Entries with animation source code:

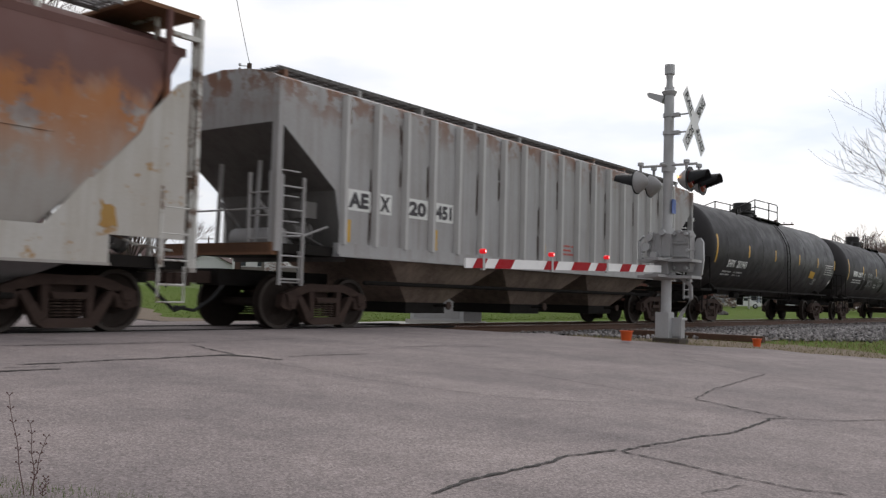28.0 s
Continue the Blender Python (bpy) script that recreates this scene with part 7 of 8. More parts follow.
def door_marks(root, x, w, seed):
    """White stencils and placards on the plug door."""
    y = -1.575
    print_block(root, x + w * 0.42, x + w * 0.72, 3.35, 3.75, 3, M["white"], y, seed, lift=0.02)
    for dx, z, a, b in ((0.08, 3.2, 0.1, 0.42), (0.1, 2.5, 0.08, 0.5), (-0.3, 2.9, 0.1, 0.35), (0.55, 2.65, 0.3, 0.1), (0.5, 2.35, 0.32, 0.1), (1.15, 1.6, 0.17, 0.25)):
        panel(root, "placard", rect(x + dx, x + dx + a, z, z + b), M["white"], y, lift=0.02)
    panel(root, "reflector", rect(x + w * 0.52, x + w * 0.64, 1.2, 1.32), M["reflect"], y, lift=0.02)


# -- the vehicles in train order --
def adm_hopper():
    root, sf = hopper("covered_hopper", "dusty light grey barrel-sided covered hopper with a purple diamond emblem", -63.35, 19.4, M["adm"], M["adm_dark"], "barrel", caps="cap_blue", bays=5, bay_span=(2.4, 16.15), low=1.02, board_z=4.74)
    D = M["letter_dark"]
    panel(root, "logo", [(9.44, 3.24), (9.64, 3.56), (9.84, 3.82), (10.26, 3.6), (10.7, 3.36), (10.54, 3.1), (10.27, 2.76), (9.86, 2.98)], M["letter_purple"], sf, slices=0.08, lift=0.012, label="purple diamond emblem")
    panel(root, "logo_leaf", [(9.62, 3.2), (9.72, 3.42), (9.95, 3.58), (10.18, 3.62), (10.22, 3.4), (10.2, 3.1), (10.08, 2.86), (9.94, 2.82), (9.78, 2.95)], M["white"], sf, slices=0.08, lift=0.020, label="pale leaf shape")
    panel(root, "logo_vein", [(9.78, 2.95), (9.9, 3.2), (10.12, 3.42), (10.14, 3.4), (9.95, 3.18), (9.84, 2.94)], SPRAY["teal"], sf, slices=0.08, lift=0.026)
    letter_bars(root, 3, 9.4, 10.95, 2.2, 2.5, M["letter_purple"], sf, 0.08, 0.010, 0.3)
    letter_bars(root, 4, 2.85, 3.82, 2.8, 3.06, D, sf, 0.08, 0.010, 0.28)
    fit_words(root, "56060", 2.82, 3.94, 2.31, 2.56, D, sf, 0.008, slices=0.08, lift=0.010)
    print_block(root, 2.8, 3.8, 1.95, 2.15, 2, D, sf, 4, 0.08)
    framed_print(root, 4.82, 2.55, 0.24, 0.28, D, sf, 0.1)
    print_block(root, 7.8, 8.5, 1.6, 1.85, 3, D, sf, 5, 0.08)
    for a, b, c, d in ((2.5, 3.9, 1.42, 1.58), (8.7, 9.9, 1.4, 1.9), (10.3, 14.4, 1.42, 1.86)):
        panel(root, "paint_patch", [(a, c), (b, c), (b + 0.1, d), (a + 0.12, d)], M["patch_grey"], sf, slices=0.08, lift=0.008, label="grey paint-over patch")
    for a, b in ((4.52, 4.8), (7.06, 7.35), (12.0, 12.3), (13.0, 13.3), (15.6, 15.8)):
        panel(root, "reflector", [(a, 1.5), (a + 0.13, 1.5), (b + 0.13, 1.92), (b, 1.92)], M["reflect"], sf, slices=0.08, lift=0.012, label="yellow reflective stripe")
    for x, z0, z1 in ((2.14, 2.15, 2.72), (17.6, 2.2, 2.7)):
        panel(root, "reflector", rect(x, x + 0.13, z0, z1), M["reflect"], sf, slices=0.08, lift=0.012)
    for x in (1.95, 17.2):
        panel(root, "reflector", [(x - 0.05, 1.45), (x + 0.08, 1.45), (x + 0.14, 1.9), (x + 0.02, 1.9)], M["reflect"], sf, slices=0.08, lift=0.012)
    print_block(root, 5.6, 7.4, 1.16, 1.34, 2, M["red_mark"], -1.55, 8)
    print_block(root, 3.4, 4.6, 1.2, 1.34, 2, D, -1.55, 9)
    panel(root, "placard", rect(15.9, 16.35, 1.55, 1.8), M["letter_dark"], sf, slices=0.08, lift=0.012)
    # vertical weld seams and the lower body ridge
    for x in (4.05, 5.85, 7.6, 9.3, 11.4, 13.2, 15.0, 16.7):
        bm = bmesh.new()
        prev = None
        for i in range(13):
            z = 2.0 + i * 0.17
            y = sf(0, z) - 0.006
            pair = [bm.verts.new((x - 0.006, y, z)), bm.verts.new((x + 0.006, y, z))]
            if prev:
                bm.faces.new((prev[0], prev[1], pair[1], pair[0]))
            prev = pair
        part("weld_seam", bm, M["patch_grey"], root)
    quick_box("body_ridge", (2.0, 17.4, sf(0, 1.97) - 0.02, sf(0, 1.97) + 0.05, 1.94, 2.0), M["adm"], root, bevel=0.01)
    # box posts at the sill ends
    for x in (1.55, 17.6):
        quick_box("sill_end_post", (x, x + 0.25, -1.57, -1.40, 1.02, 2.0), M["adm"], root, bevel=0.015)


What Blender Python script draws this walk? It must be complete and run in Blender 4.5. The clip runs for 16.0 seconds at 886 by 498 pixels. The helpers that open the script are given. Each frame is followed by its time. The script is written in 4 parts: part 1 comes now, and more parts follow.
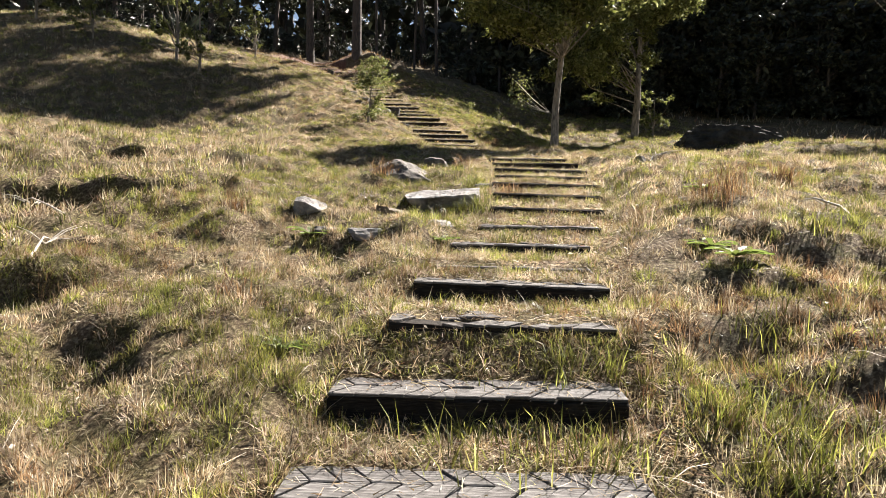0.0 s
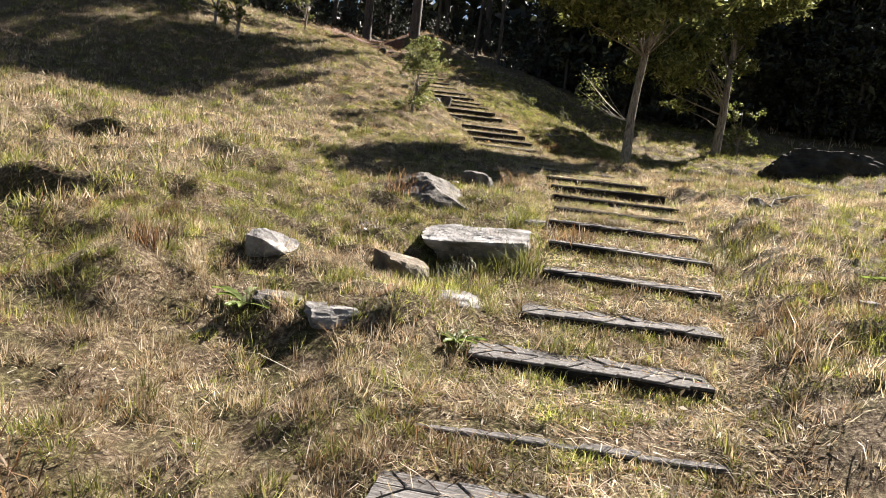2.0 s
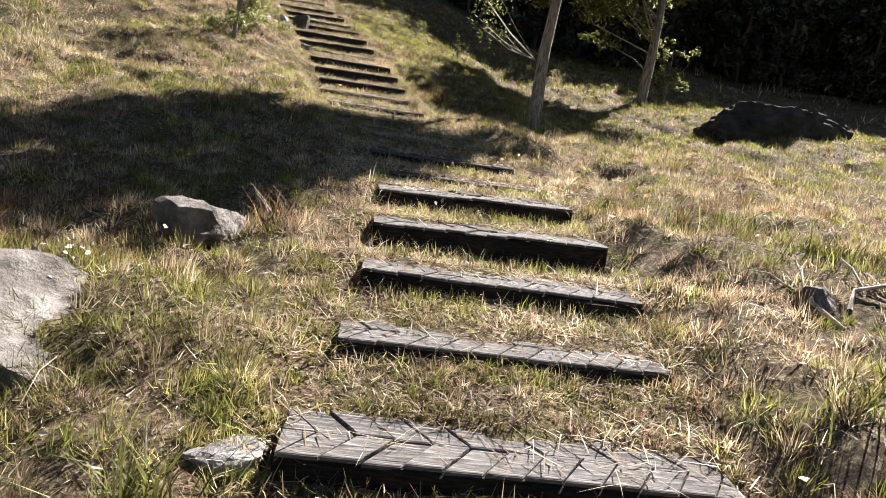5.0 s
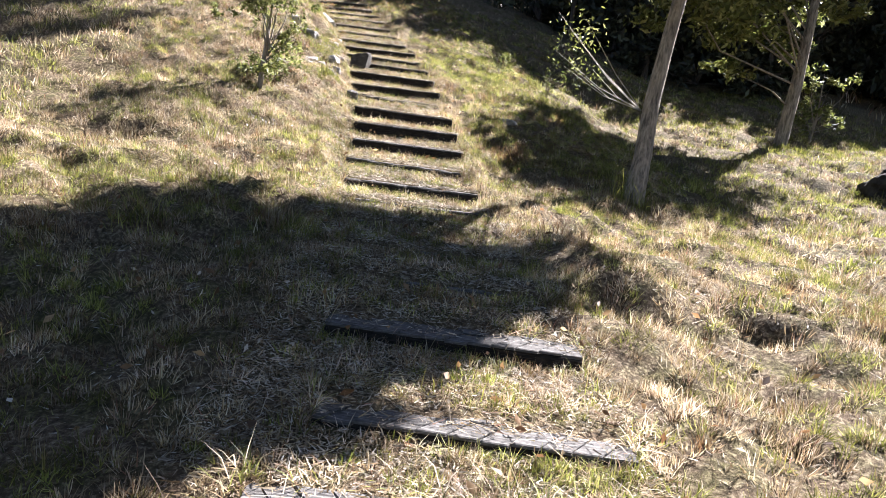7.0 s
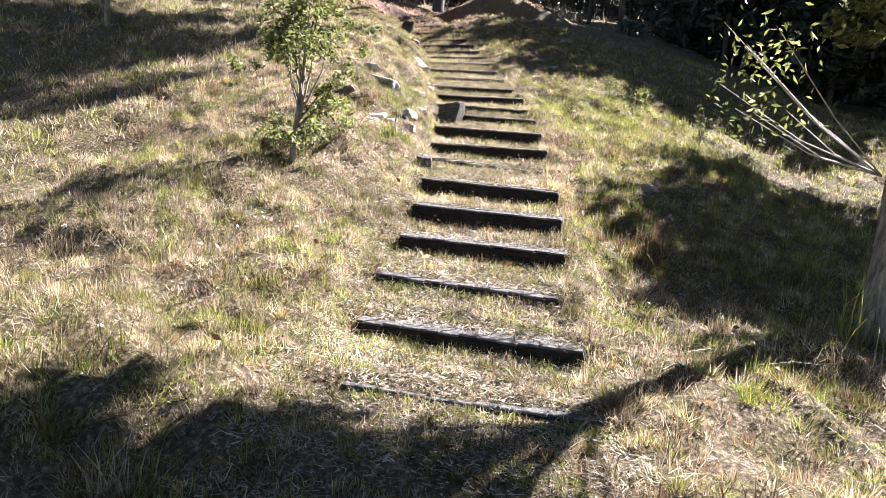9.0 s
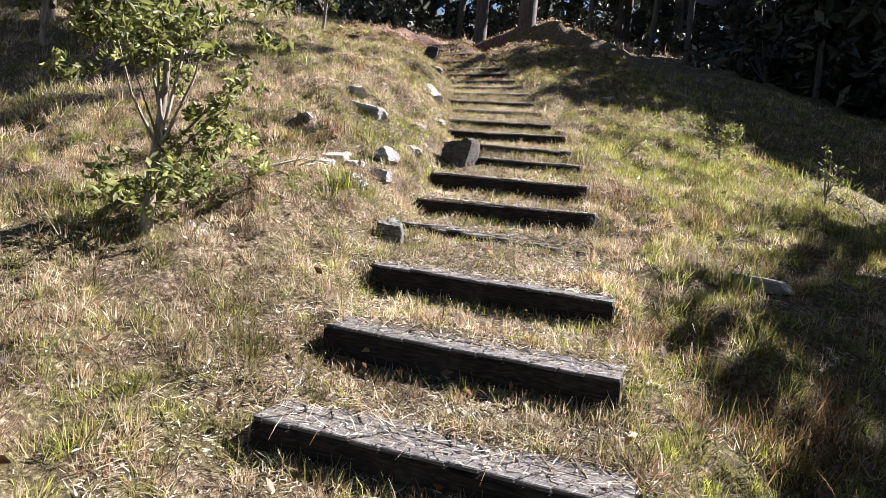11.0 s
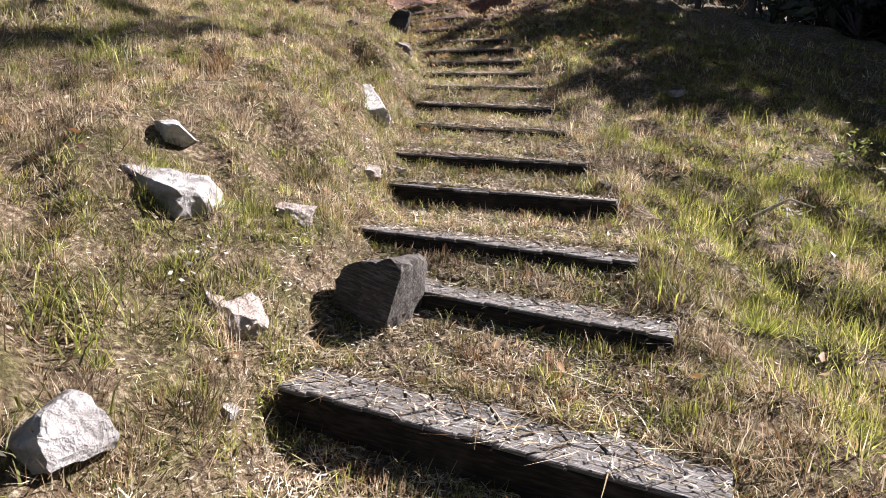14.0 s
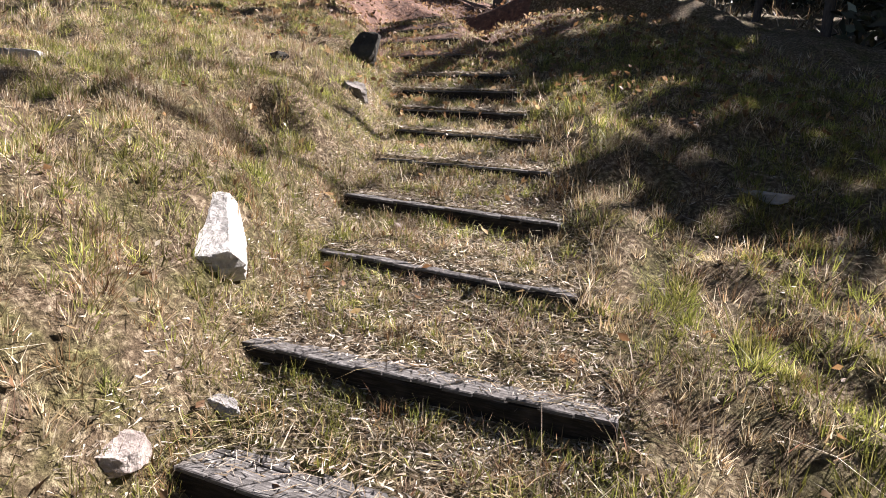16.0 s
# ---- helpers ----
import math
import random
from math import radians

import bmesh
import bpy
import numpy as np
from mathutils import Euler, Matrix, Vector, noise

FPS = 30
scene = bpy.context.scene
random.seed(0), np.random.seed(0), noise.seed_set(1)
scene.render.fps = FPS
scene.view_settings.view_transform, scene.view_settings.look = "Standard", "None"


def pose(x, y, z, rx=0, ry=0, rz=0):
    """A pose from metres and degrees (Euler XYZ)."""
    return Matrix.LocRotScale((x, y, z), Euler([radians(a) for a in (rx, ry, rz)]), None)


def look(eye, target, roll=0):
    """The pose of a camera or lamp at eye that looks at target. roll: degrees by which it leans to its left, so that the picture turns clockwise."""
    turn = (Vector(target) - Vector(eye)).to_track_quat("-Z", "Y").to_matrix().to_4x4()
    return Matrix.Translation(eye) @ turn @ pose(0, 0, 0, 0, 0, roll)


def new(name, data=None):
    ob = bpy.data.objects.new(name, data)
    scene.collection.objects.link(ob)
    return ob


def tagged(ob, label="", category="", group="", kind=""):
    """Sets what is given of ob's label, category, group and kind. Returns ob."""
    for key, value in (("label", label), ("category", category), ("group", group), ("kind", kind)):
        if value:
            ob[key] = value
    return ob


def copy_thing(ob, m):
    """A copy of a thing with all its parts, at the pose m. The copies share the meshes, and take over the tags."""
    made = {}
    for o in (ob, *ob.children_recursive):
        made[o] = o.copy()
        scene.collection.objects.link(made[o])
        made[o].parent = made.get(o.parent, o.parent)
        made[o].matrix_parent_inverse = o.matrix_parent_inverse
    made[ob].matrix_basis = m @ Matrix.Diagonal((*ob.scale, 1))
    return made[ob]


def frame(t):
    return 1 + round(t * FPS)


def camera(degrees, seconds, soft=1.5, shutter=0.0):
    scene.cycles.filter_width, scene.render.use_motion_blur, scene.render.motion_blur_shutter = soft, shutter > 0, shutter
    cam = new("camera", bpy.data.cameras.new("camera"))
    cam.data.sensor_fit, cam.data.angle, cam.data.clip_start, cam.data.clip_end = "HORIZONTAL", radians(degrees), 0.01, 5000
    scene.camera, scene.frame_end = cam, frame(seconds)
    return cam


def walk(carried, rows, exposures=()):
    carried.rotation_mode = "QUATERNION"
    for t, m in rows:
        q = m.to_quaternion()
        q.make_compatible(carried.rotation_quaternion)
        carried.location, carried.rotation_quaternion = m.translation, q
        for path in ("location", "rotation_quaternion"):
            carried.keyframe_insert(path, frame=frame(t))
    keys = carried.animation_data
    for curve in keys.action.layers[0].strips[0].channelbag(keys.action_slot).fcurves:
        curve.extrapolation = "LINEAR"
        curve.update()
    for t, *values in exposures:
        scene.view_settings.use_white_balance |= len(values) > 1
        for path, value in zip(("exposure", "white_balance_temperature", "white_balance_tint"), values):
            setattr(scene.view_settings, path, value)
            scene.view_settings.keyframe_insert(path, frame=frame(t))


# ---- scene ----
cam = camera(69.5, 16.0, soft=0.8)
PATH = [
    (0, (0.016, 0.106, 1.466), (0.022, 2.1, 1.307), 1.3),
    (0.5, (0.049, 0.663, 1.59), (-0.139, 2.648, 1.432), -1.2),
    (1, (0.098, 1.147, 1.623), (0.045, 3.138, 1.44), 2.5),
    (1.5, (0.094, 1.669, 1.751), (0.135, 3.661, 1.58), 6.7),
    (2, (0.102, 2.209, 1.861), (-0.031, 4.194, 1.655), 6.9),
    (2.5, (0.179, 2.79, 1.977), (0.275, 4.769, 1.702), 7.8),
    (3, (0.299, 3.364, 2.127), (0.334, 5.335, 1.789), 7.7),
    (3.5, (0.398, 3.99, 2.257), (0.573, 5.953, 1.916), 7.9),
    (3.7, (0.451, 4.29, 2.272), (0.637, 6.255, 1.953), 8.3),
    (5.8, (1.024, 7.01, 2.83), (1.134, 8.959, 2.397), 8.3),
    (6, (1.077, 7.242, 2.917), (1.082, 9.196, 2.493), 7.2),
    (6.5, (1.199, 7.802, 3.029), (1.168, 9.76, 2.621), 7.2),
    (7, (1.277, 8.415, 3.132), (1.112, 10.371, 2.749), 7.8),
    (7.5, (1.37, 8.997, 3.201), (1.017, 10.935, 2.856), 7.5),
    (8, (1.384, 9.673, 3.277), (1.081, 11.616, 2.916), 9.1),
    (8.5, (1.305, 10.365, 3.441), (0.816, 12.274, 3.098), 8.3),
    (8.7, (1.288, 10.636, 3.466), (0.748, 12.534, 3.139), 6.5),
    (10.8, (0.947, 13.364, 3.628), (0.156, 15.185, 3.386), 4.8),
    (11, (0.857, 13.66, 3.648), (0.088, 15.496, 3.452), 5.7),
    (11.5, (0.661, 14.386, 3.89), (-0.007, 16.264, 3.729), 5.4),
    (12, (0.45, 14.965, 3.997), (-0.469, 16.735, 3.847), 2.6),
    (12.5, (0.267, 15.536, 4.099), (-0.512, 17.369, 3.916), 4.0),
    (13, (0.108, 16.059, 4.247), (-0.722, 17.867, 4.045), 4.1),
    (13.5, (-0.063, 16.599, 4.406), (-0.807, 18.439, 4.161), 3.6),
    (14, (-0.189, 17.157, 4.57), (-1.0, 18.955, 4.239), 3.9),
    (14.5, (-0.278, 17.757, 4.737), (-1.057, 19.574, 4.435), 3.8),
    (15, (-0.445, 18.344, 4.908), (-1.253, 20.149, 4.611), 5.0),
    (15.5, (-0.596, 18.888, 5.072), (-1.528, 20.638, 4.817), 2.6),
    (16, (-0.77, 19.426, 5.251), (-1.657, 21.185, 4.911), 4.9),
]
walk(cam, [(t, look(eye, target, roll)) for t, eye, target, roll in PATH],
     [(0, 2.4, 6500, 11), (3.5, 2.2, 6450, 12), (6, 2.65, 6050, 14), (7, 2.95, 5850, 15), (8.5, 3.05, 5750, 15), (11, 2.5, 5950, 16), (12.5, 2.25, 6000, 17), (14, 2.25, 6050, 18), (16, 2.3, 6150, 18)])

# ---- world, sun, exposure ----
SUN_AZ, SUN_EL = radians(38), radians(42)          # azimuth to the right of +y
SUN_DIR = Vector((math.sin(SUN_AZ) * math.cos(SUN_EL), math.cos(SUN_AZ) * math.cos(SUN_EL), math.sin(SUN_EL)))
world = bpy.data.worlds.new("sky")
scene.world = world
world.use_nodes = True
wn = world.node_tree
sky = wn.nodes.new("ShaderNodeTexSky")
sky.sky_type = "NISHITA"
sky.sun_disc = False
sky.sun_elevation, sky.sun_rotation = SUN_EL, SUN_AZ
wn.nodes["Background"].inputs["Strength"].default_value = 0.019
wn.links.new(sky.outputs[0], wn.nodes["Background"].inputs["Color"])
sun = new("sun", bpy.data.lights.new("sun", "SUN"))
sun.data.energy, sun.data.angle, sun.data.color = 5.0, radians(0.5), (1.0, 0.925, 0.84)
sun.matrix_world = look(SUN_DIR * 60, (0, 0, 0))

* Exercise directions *
Scan the material and collect every line that contains "from".

* Solution *
from math import radians
from mathutils import Euler, Matrix, Vector, noise
    """A pose from metres and degrees (Euler XYZ)."""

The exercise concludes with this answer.